The BMW Scrambler was announced at last week's EICMA event in Milan and will feature the same air-cooled flat twin engine as the R nine T.
If you love scramblers, now is a great time to be alive. BMW has announced it will soon be offering its own take on the popular style, using its boxer-powered R nineT as a base. The even better news is that it is expected to cost less than a standard R nineT.
Like R nineT, Like Scrambler
The BMW Scrambler was announced at last week's EICMA event in Milan and will feature the same air-cooled flat twin engine as the R nineT, along with the same engine power figures of 110 hp and 86 lb. ft. of torque.
Differences between the two bikes will be mostly aesthetic. However, the Scrambler does offer a suspension with slightly more rear travel (5.5 inches, as opposed to the R nineT's 4.7 inches), and the ergonomics have been changed slightly to allow for a more relaxed stance.
A 19-inch front wheel will give the bike a look of something that can explore the occasional fire road. The bike's classic scrambler-style high exhaust certainly contributes to that look. Whereas shaft drive and ABS that can't be switched off suggest you shouldn't wander too far from the beaten path.

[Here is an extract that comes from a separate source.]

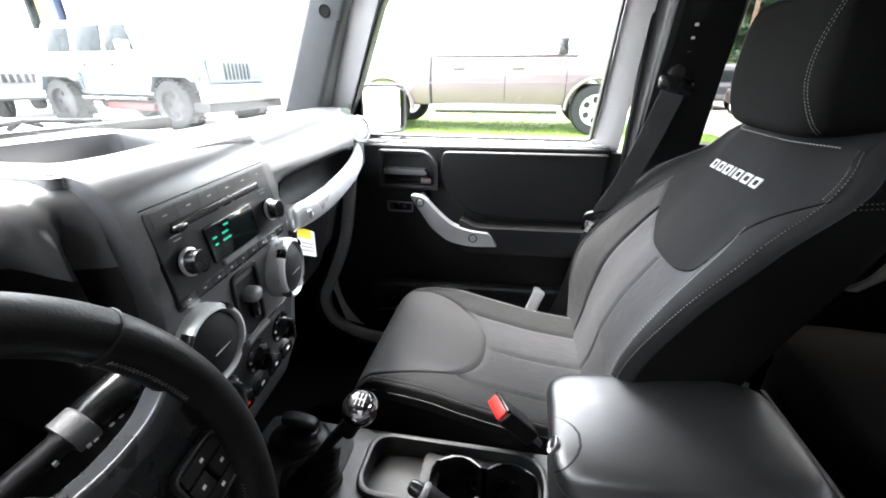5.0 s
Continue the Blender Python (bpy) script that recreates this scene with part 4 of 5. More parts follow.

A Scrambler of Your Very Own
Primarily, it seems BMW is eager to see people using this Scrambler as a base for customization. And as such, some lower-spec parts have been used to keep the cost of the bike down. For instance, wheels are alloy instead of spoked, and the seat is a little less plush than that of the R nineT.
However, I would not expect the Scrambler to cost dramatically less...
A Nice Bike From a Nice Company
It was difficult to inspect the bike too closely at EICMA because BMW had perched a leggy Italian model atop the bike, and my good Texas upbringing won't allow me to brush a woman aside for the sake of inspecting a machine. But from what I could tell standing at a respectful distance, the fit and finish of the Scrambler is every bit as good as what you would expect from BMW.
The aforementioned ABS will be standard, with dual discs up front. At the rear, a single-disc brake ensures deceleration. Traction control will also be an option. And to encourage customization BMW will, of course, be offering a host of accessories for both bike and rider.
Think lots of anodized aluminum and leather, respectively.
There is, perhaps, opportunity to be cynical here, to say that BMW is jumping into an already crowded pool a little late, but the other way of seeing it is as an opportunity to get your hands on a less-expensive R nineT—a bike that just about everyone has swooned over.
You will have to wait, however. BMW says the Scrambler is technically a 2017 model and won't be available in dealerships until the latter half of next year. And although a BMW representative I spoke to confirmed a lower price than an R nineT, he was not able to offer any specifics as to how much lower.